Legislative Council - Fifty-Fifth Parliament, First Session (55-1)
2024-03-06 Daily Xml

Contents

Eurovision Song Contest

The Hon. M. EL DANNAWI (14:28): My question is to the Minister for Aboriginal Affairs. Will the minister inform the council about Australia's recently announced representatives at this year's Eurovision Song Contest?

The Hon. K.J. MAHER (Minister for Aboriginal Affairs, Attorney-General, Minister for Industrial Relations and Public Sector) (14:28): I thank the honourable member for her question. I have lived my parliamentary life waiting for a question about Eurovision and I am glad our side has provided it. I hope to get more about Eurovision in the future. I think it is safe to say that Eurovision is a highlight on just about everyone's social calendar, particularly since Australia was invited to join the fold in recent years. The contest puts artists from all corners of the artistic spectrum on the international stage, in front of some 180 million viewers worldwide each year.

Australia has been represented by a number of extraordinary artists at Eurovision in the past, household names like Guy Sebastian and Jessica Mauboy. I have been beaming with pride to learn just in the last 24 hours that at the 2024 song contest, to be held in May of this year, Australia will be represented by none other than South Australia's own Electric Fields.
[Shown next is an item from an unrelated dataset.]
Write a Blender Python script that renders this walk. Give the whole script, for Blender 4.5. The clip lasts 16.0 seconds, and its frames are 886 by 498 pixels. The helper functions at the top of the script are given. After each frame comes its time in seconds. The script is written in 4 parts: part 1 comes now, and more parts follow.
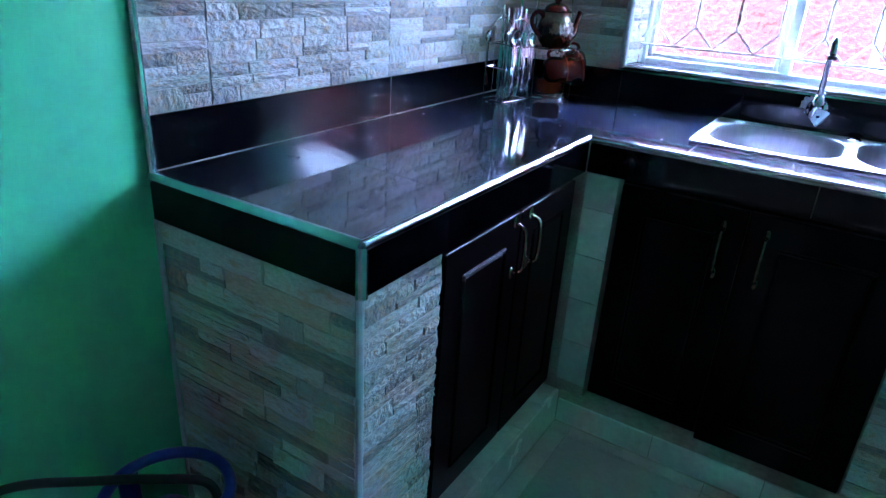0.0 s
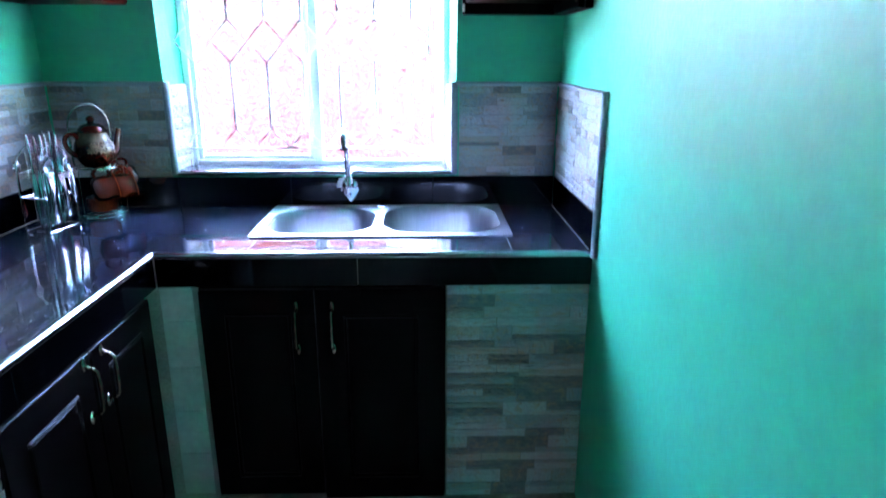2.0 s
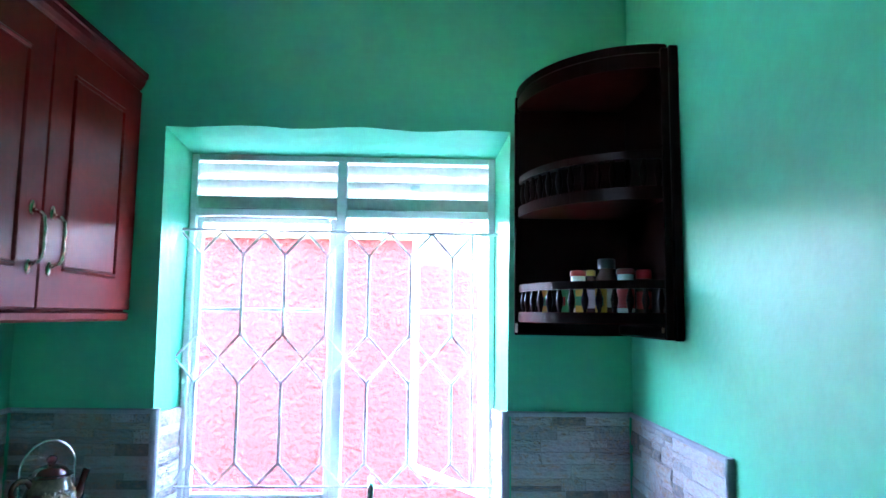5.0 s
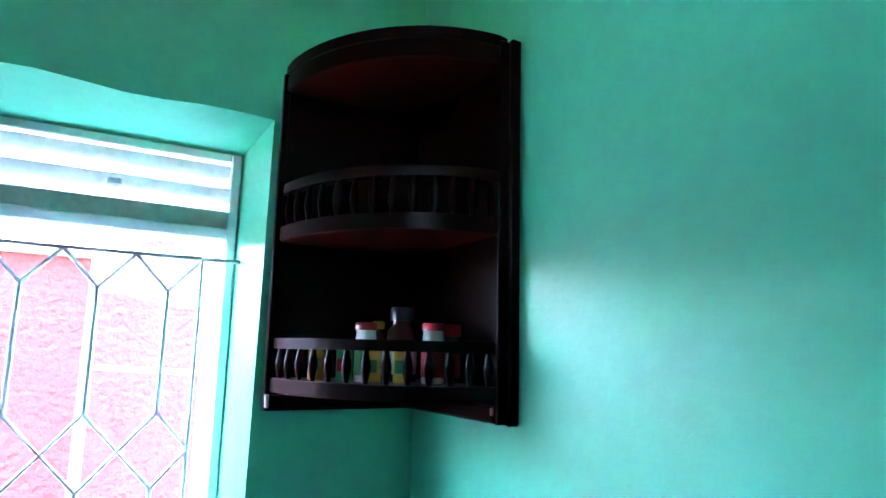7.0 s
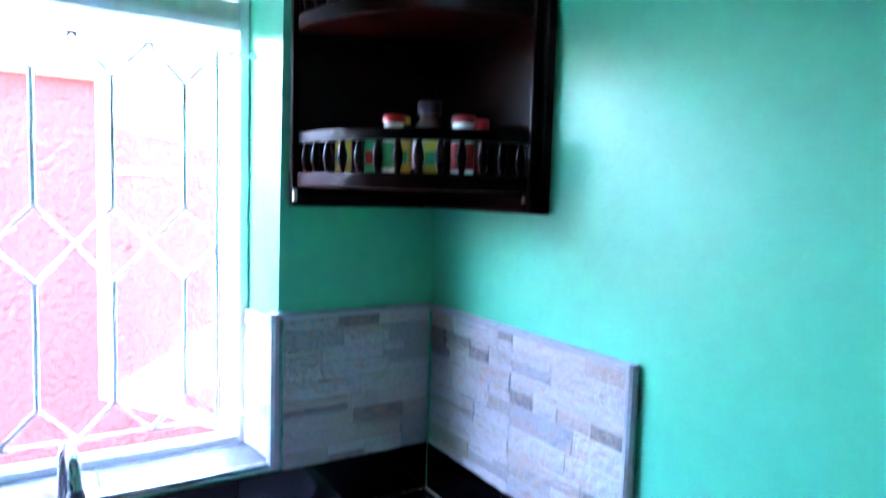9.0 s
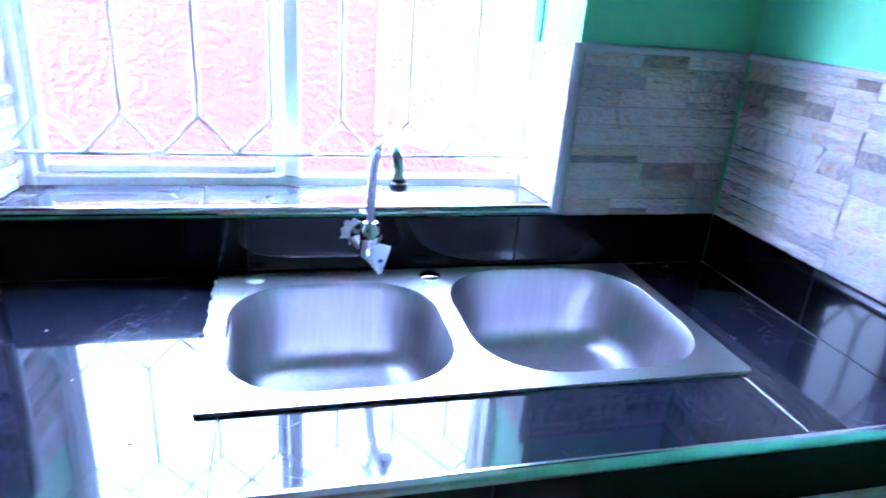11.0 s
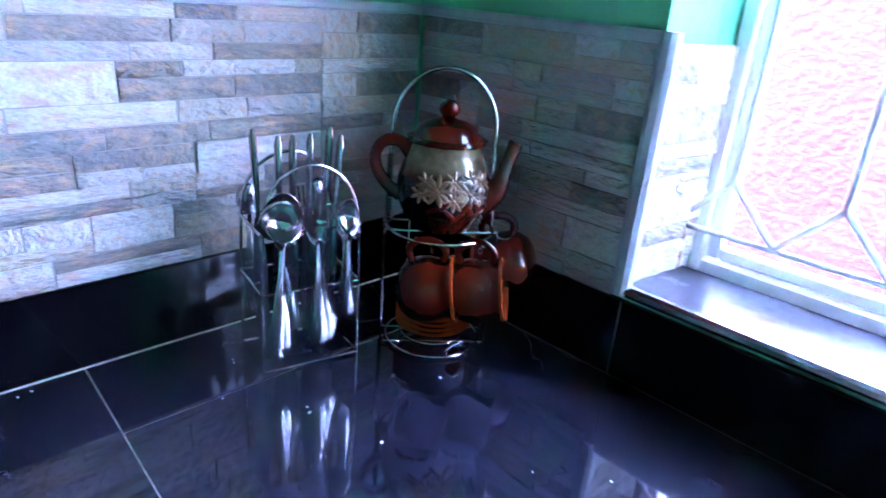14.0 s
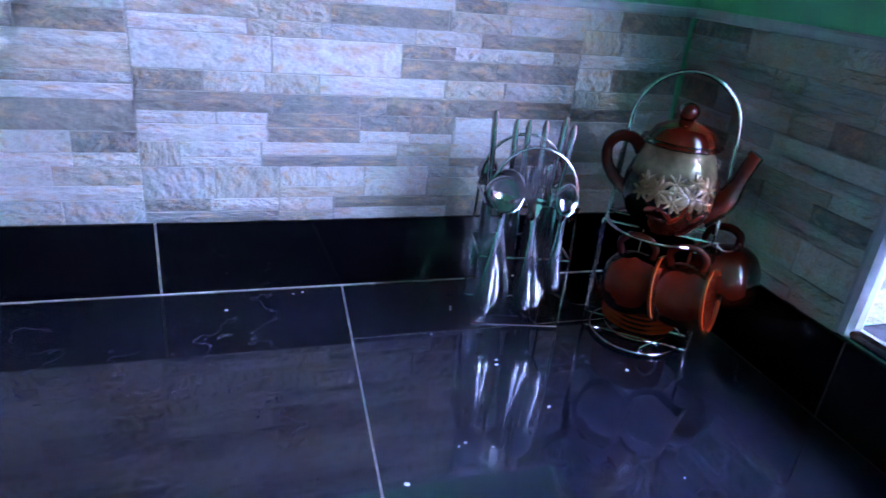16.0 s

Electric Fields are an electronic music duo comprised of vocalist Zaachariaha Fielding—who hails from Mimili in the APY lands—and keyboardist Michael Ross. The pair have gone from strength to strength over the past decade, winning best New Talent of the Year at the National Indigenous Music Awards in 2017, being nominated for Artist of the Year in the same awards the following year and performing at things such as the 2020 AFL Grand Final and having their song, We the People, be the official song of Sydney's WorldPride in 2023.

The incorporation of Yankunytjatjara language into Electric Fields' songwriting has become a defining feature of their music, and I was delighted to hear they will take to Eurovision a song called One Milkali, which translates loosely to 'one blood', with the song centred on the message of all people being united together as one. Having Aboriginal language up in lights on the world stage will be such a special moment and highlights the importance of valuing and preserving languages.

I have been pleased to inform the chamber in the past about some of the achievements of other Anangu artists such as the hip hop group Dem Mob, who I ran into walking down the street today on the way to parliament, and who are thought to be the first rap group in Pitjantjatjara to have their sound and language taken to music festivals both in the US and Europe. Young and innovative artists like Dem Mob and Electric Fields give us much to be excited about and are extraordinary representatives of not only their local communities but the state and this country. Their efforts to preserve and showcase language are worthy of recognition and praise.

I wish Electric Fields the very best of luck at Eurovision in a couple of months' time. In particular, I wish to say how proud I am of Zaachariaha doing extraordinary things, showcasing culture and language in so many ways—a Wynne art prize awarded visual artist, a vocalist who is going to be capturing the attention of the world. The regular catch-ups with Zaachariaha are an absolute joy to me. I must say, palya wirufrom one very proud kamuru (uncle).